Sorry, I just read that your HV supply outputs a negative voltage.
In that case you will need a bipolar supply and an inverting amplifier.

#### Ian0

Joined Aug 7, 2020
8,939
Oops!
Sorry, I just read that your HV supply outputs a negative voltage.
In that case you will need a bipolar supply and an inverting amplifier.
Single supply op-amp works, provided that the common mode input voltage includes zero.

#### SiCEngineer

Joined May 22, 2019
439
Single supply op-amp works, provided that the common mode input voltage includes zero.
Hi Ian,

Just revisiting this thread as I am choosing the OPA now for my application. I am looking at OPAx365 from Texas Instruments for my inverting amplifiers and other on-board buffers as it seems a good fit. It says the common mode input voltage range is V- (-0.1) minimum, so I believe for a single supply op-amp, that should mean it includes ground.

But can you elaborate on the reason why an op-amp is able to perform this function despite the -5V signal still being well below this common mode voltage range?
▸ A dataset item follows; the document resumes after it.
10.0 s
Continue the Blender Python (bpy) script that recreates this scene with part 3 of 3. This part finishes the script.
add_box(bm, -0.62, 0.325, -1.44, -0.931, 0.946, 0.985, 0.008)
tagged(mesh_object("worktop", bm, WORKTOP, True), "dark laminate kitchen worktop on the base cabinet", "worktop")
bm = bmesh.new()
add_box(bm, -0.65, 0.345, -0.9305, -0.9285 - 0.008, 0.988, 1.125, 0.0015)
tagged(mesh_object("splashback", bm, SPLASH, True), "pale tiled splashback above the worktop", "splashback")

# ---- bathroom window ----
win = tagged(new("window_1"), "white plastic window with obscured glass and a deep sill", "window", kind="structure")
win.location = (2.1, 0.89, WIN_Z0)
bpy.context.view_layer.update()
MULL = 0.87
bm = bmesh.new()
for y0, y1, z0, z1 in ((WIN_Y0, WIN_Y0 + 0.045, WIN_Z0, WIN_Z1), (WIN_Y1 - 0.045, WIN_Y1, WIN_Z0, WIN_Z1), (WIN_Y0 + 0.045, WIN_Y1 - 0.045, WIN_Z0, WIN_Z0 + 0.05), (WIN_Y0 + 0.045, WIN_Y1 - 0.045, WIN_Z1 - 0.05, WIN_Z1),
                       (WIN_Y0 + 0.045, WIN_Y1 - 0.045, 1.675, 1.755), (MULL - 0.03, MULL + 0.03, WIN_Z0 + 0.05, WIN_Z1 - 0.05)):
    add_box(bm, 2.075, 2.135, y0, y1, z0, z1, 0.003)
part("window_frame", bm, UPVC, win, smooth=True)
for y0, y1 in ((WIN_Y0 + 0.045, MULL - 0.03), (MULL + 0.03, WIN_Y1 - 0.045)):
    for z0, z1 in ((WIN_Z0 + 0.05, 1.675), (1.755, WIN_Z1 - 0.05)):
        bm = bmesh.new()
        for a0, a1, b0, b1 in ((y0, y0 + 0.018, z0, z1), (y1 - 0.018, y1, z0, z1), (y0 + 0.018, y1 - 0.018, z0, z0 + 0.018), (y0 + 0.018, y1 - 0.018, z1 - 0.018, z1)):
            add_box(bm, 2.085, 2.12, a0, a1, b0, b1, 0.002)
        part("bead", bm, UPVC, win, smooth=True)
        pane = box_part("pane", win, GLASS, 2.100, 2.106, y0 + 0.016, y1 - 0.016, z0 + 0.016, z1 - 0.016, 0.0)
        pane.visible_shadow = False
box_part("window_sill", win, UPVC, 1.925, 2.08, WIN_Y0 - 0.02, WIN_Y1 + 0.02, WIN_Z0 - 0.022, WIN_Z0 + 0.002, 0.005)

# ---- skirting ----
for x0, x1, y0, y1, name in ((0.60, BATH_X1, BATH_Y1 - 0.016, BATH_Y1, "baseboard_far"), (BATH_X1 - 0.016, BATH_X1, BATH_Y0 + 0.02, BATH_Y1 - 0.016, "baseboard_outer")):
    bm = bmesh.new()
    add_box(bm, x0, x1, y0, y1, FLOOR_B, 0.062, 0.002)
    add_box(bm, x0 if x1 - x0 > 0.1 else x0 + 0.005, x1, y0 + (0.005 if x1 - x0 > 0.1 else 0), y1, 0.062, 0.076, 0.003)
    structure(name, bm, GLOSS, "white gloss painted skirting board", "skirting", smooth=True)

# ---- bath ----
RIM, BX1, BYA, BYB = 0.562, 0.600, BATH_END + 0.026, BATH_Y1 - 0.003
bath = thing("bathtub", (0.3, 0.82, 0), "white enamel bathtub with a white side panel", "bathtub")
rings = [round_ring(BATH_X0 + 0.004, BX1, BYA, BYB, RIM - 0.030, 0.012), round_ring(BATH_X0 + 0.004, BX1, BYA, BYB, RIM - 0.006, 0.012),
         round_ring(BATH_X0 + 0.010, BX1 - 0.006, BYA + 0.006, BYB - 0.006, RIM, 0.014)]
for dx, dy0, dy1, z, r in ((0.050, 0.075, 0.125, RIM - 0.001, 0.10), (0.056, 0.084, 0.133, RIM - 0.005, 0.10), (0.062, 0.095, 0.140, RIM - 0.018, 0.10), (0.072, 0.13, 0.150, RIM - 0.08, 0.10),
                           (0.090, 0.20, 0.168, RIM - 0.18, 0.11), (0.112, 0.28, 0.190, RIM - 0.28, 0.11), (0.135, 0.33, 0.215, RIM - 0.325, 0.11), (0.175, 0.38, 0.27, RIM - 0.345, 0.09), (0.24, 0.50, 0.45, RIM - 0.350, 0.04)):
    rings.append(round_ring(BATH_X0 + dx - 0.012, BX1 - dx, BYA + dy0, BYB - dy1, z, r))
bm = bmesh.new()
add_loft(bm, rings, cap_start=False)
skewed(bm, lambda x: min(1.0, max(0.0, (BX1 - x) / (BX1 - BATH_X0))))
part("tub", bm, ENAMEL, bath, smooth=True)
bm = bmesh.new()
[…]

What about the VOCM including ground makes this a viable solution?

Best regards,
SIC

#### crutschow

Joined Mar 14, 2008
33,326
But can you elaborate on the reason why an op-amp is able to perform this function despite the -5V signal still being well below this common mode voltage range?
As long as the op amp is operating as an inverter in its linear range (not saturated) the op amp's negative feedback maintains the virtual ground at near 0V, thus the amp input terminals never see -5V.